* **GIVEN RECORDS**
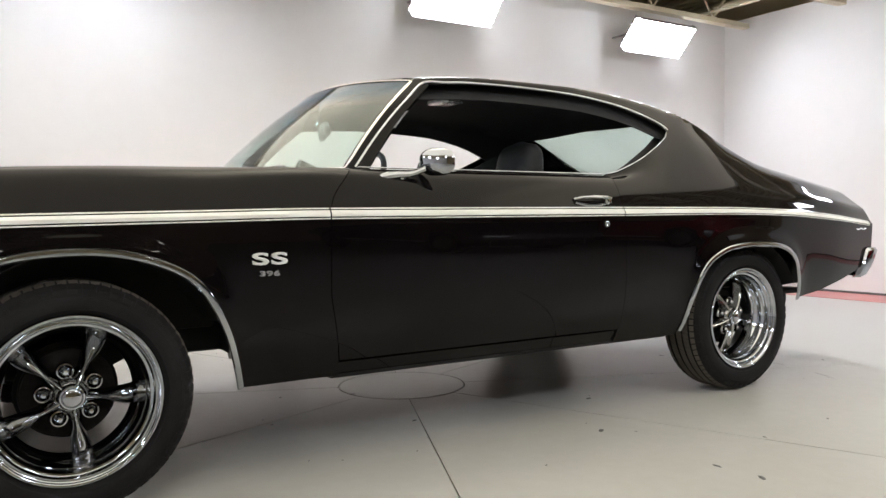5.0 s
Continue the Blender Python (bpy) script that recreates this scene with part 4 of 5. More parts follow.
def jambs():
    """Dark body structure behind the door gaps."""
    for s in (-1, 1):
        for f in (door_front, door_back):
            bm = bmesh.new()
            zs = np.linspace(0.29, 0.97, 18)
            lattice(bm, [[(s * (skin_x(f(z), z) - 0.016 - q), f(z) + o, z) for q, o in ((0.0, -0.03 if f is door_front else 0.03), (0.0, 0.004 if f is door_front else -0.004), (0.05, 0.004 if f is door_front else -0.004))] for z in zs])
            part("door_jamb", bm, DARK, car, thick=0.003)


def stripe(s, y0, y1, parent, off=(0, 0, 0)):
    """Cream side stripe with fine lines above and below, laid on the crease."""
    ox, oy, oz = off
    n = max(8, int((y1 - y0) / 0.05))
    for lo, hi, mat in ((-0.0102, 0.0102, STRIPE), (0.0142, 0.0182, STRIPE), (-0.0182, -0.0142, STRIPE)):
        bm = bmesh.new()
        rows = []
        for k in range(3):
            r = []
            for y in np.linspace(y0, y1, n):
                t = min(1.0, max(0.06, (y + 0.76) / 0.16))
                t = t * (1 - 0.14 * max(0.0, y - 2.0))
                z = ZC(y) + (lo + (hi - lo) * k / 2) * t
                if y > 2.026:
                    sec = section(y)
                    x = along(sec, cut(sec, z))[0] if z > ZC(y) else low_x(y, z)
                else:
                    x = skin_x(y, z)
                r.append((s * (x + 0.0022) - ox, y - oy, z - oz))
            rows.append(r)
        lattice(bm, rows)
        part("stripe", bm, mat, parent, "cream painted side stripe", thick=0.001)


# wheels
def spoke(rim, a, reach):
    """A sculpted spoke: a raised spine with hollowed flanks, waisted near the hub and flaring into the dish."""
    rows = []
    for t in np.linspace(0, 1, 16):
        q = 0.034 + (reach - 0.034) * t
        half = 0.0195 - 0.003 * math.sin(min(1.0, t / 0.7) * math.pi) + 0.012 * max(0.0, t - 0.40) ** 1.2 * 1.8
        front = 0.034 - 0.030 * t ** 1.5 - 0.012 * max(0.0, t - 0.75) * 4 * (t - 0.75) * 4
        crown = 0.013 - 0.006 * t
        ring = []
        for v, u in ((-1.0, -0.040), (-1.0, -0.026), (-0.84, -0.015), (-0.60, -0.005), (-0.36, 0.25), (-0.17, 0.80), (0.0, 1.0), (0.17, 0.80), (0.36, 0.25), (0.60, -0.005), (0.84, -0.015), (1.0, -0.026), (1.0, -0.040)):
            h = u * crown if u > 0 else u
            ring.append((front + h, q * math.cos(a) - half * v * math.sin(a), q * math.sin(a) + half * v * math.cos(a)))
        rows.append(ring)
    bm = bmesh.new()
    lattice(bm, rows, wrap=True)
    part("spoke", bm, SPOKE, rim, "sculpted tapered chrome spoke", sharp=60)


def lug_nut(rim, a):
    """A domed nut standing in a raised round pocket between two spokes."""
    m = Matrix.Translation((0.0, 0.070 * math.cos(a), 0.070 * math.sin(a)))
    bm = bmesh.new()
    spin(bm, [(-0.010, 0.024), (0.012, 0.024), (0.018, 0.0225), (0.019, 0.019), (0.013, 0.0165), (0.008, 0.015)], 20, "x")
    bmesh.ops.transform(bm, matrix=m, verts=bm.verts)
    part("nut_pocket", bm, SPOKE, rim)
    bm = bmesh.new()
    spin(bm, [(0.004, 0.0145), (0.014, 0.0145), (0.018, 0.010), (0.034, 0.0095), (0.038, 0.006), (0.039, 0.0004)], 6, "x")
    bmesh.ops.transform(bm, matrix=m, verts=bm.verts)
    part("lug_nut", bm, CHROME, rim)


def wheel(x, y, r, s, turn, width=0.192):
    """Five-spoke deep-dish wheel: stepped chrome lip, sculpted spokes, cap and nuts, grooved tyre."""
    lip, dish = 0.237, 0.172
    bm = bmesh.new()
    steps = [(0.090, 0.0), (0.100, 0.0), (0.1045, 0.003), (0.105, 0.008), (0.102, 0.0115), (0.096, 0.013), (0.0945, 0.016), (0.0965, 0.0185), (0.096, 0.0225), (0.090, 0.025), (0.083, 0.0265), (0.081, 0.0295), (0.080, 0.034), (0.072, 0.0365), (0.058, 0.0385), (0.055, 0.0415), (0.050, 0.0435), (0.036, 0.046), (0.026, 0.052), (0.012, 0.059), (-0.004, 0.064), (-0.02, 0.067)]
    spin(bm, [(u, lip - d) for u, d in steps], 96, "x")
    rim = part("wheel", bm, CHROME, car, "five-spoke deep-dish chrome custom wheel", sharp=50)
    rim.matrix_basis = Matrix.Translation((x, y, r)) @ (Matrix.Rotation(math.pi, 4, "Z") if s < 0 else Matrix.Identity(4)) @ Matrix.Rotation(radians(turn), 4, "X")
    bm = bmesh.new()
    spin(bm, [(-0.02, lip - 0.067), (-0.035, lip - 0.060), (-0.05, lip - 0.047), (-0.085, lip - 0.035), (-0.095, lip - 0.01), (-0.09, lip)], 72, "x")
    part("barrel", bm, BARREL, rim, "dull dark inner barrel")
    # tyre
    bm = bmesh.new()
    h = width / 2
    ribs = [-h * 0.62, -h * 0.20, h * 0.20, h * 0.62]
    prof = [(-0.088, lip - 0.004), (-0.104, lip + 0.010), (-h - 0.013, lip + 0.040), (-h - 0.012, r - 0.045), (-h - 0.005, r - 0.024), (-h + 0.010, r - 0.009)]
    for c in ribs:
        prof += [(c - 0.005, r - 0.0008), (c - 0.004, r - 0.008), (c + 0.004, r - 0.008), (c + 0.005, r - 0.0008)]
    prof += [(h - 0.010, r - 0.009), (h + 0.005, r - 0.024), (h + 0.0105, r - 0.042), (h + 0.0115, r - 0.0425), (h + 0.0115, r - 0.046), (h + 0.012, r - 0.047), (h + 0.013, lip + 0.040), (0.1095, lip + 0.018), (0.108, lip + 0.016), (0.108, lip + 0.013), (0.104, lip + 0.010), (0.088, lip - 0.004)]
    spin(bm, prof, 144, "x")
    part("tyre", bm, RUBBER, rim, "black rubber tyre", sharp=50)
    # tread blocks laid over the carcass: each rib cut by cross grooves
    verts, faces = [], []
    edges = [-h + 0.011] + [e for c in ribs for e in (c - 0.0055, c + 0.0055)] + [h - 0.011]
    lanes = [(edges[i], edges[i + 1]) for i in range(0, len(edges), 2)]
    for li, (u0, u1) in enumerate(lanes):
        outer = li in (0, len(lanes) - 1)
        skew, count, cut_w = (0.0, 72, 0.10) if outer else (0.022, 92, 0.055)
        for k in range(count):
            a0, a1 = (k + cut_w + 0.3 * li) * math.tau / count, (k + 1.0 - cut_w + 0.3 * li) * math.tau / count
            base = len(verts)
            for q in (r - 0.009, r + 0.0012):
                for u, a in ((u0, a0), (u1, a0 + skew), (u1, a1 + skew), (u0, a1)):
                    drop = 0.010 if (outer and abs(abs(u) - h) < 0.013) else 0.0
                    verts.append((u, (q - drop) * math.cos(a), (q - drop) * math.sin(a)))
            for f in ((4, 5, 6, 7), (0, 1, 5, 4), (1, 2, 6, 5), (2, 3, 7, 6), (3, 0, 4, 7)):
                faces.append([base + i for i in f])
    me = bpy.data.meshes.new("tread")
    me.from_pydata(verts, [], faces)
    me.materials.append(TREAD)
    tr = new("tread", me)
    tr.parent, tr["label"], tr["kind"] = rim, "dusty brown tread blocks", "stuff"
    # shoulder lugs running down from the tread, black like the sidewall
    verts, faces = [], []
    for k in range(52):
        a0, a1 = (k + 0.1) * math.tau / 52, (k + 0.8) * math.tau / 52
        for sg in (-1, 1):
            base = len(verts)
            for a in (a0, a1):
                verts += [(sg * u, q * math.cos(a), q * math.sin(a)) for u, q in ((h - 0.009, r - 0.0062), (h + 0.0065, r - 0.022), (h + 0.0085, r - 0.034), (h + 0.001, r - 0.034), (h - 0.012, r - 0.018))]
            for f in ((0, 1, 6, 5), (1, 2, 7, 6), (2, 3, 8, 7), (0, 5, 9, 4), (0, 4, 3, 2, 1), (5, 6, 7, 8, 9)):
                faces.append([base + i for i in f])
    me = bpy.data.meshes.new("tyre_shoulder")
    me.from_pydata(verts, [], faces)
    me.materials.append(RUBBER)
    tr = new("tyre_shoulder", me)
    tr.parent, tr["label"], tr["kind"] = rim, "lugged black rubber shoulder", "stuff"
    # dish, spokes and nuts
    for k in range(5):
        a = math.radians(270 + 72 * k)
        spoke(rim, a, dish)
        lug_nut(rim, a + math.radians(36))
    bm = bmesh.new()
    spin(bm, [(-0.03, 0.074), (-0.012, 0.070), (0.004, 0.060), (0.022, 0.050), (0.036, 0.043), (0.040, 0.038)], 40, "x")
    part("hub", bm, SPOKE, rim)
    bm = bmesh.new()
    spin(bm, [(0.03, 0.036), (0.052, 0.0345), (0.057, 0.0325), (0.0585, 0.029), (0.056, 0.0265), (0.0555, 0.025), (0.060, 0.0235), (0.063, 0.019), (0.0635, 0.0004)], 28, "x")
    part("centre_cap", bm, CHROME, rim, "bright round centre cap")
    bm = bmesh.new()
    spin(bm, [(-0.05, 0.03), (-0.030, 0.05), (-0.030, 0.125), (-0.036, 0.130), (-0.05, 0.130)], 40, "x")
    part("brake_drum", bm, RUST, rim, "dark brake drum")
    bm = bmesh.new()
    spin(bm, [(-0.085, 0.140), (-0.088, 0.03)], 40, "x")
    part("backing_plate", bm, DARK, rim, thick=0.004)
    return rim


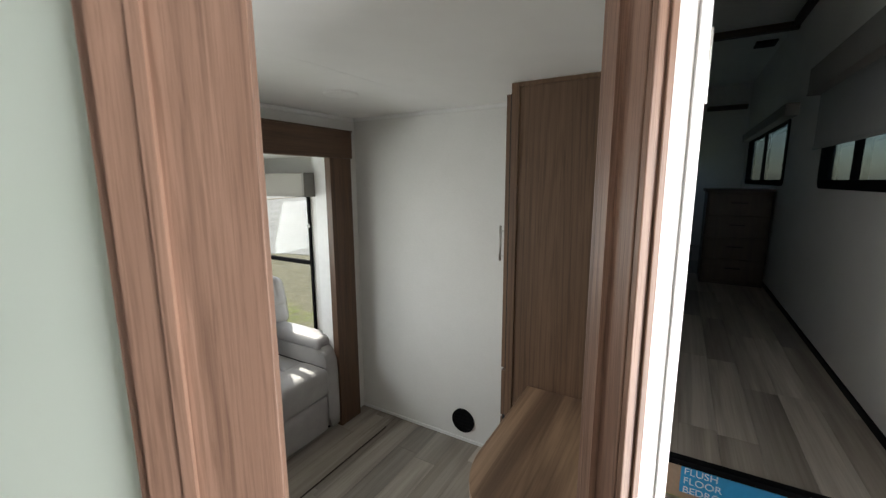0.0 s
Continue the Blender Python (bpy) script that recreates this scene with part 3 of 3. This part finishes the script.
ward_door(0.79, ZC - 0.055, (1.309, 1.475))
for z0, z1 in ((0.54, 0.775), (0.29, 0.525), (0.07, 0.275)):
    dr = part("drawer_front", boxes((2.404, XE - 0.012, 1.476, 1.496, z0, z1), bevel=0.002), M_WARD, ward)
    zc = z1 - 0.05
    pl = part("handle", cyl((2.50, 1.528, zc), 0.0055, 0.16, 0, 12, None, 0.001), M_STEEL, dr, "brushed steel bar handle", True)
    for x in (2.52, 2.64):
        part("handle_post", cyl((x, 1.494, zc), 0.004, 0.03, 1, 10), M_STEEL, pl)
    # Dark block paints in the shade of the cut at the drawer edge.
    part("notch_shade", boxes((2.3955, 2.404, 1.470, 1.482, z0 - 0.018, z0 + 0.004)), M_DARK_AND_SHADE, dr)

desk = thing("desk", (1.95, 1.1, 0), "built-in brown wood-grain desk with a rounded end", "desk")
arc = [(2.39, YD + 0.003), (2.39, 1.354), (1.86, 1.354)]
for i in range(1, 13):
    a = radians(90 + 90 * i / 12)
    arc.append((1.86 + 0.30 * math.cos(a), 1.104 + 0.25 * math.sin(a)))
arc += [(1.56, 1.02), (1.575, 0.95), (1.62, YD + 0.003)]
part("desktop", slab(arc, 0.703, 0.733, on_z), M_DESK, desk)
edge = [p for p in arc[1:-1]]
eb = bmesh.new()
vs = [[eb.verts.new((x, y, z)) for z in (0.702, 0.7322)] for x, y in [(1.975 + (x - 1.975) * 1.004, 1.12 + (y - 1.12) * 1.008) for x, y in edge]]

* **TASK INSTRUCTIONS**
Only the lines from the start of the records through the line containing "DARK, car, thick=0.003)" should be repeated, word for word, with the pictures left out.

* **ANSWER**
5.0 s
Continue the Blender Python (bpy) script that recreates this scene with part 4 of 5. More parts follow.
def jambs():
    """Dark body structure behind the door gaps."""
    for s in (-1, 1):
        for f in (door_front, door_back):
            bm = bmesh.new()
            zs = np.linspace(0.29, 0.97, 18)
            lattice(bm, [[(s * (skin_x(f(z), z) - 0.016 - q), f(z) + o, z) for q, o in ((0.0, -0.03 if f is door_front else 0.03), (0.0, 0.004 if f is door_front else -0.004), (0.05, 0.004 if f is door_front else -0.004))] for z in zs])
            part("door_jamb", bm, DARK, car, thick=0.003)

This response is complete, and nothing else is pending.